I can’t really explain it, other than to say that this particular boat spoke to me. Though not even in the least showable state, she stood head and shoulders above even the most bristol boats I had checked out up until that day. She “told” me in no uncertain terms, despite all appearances, that there was still a lot of life left in her. With the right owner/captain, she would deliver some serious adventure and amazing memories. Being stuck in some city marina was not where she was meant to be. This was NOT where she was meant to end her life. It was almost as if she was saying “come on, let me show ya…”, with a wink.

After doing the necessary due diligence, getting her surveyed, and doing a fun little test sail in Biscayne Bay, I signed the dotted line.

Shiva became “Andiamo” on February 1st, 2004. We spent the next four months rehabbing her back to life. And though the work took double the time we projected, and probably triple what I initially budgeted, she sailed out of Miami in late July 2004, never looking back.

As evidenced on this blog, I will argue that she has delivered way beyond the call of duty thus far.
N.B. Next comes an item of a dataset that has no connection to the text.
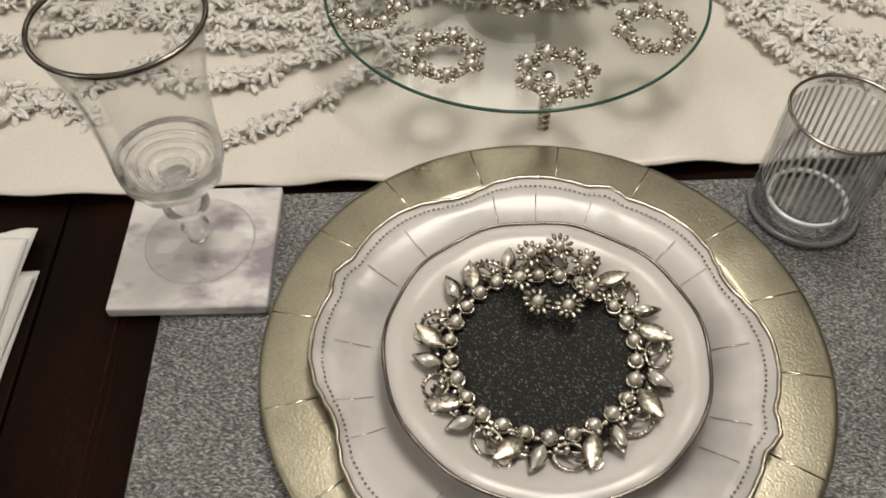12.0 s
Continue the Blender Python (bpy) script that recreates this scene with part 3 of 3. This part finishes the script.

I know my life will never be the same thanks to my hardy boat. The experiences and adventures she has given me first hand will never cease to amaze me. How she stood by me during even the most trying times, protected me from the most terrifying furies of nature, and gave me friends all over the world. And much more than that, benefits way too incredibly numerous to mention. All because I listened to her on that fateful day in Miami.

Furthermore, I suspect there are many other people, hundreds of them, who have sailed aboard her that have similar sentiments. Though she’s in a rather “working” mode in what can be considered the Caribbean’s most beautiful, pristine cruising grounds, I’m sure she’s happy. I suspect that there is nothing she’d rather be doing than doling out the memories and adventures for people from around the globe, who join together aboard her.